* DESCRIPTION OF THE TASK: Pictures are not part of the copy. Retype the lines from the first one through the line that contains "pine(x, y, [(0, 0, 0), (lean".

(3D scene code data)

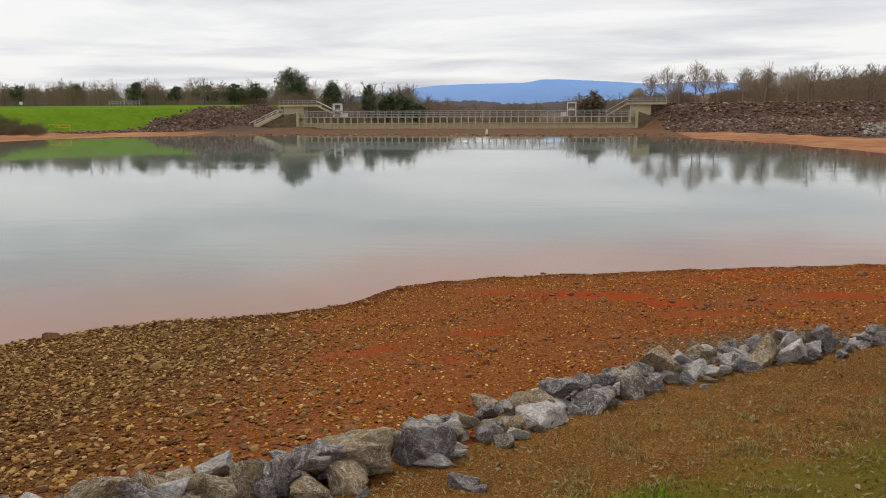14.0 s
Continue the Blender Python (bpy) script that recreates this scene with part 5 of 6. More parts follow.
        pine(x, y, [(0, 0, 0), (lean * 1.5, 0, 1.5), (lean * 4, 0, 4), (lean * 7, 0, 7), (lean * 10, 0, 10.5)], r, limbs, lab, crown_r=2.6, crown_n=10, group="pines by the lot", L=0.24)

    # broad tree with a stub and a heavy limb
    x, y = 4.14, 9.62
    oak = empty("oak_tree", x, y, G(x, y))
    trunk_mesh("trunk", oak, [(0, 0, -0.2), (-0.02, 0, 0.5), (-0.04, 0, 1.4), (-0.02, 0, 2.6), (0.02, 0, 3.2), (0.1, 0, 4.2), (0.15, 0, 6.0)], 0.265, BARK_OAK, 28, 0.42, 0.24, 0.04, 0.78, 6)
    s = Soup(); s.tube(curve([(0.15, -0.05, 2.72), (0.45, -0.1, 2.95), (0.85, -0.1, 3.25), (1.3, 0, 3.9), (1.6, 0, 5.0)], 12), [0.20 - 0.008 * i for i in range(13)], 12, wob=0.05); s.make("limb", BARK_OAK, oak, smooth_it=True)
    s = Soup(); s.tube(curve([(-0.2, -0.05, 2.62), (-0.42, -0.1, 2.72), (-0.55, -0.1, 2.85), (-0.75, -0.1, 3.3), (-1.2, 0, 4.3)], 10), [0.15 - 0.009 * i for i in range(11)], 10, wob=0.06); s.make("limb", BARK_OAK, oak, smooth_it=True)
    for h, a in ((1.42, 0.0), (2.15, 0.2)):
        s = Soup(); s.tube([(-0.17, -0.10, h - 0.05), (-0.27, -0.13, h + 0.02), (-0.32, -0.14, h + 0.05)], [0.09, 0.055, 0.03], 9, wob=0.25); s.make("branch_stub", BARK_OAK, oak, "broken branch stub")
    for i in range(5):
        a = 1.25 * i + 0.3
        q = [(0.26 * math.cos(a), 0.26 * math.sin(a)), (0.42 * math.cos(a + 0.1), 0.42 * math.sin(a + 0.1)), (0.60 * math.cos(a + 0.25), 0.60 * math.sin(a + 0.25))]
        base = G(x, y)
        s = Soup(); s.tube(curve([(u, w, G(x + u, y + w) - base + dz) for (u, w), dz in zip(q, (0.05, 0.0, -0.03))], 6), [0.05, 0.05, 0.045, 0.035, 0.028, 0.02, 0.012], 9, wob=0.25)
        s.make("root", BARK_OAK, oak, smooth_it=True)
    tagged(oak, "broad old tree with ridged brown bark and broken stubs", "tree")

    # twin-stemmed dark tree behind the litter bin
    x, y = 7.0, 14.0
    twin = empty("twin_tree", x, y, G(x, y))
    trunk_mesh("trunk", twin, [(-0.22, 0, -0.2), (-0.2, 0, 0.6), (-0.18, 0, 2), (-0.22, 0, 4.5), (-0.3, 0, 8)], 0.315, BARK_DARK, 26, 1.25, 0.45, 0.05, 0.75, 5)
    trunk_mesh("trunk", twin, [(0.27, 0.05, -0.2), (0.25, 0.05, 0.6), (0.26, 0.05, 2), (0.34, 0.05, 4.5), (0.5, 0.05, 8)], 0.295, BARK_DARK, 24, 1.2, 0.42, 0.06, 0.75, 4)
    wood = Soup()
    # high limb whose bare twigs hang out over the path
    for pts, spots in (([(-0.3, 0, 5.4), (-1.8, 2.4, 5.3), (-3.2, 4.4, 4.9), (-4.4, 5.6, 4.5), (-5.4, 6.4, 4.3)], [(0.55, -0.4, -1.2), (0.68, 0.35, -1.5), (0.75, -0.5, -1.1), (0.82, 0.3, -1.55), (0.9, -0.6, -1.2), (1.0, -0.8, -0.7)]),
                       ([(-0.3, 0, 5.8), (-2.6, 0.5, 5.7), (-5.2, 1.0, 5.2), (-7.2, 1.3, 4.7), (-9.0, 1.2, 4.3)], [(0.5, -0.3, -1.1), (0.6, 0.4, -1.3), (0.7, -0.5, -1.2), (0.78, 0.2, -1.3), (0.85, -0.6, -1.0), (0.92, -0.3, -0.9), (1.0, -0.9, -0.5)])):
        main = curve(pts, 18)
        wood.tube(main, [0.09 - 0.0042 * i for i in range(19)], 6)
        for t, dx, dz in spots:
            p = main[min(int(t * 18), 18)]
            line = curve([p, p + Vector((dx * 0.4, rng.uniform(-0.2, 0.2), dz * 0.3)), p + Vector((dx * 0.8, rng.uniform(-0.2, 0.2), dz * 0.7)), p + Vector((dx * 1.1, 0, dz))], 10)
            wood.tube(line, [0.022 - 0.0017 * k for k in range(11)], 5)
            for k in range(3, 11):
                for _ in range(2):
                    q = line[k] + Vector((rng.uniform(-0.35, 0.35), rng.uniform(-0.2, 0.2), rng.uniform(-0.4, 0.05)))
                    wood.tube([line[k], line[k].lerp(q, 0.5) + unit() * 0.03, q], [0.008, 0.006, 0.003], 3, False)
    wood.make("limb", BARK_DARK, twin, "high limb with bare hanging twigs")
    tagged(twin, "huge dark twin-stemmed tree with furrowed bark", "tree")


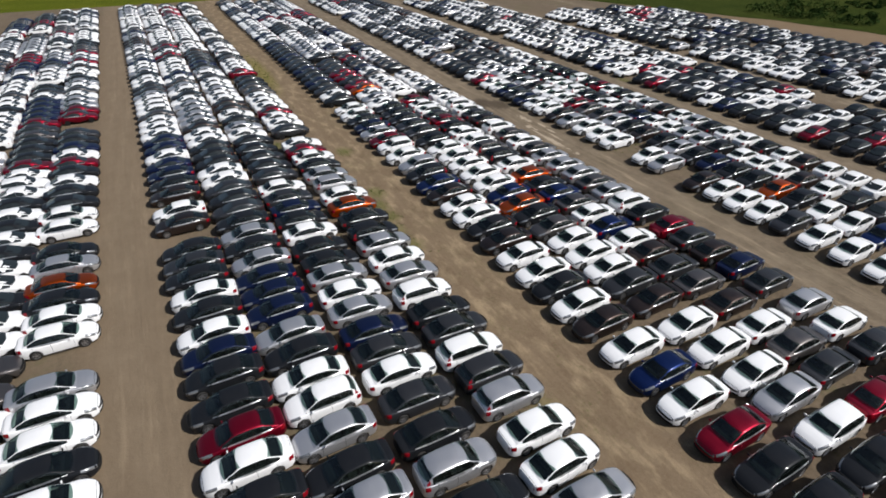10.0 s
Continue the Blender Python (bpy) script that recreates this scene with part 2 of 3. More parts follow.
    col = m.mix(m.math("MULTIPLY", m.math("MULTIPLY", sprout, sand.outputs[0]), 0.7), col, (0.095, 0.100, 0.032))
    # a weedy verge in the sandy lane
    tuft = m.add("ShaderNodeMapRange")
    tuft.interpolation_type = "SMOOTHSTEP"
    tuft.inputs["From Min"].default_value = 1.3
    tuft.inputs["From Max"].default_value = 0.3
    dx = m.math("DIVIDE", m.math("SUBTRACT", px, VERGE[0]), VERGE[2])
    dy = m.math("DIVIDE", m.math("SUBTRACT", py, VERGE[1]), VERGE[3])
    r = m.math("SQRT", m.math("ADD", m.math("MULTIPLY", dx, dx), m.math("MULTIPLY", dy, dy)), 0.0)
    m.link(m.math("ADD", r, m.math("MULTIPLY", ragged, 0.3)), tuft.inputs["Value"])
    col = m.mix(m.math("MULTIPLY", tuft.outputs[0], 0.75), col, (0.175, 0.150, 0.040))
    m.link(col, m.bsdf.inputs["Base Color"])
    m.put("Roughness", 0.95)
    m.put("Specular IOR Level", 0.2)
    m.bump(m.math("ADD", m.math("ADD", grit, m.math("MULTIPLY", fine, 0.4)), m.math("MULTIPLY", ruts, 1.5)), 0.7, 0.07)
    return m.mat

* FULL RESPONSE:
14.0 s
Continue the Blender Python (bpy) script that recreates this scene with part 5 of 6. More parts follow.
        pine(x, y, [(0, 0, 0), (lean * 1.5, 0, 1.5), (lean * 4, 0, 4), (lean * 7, 0, 7), (lean * 10, 0, 10.5)], r, limbs, lab, crown_r=2.6, crown_n=10, group="pines by the lot", L=0.24)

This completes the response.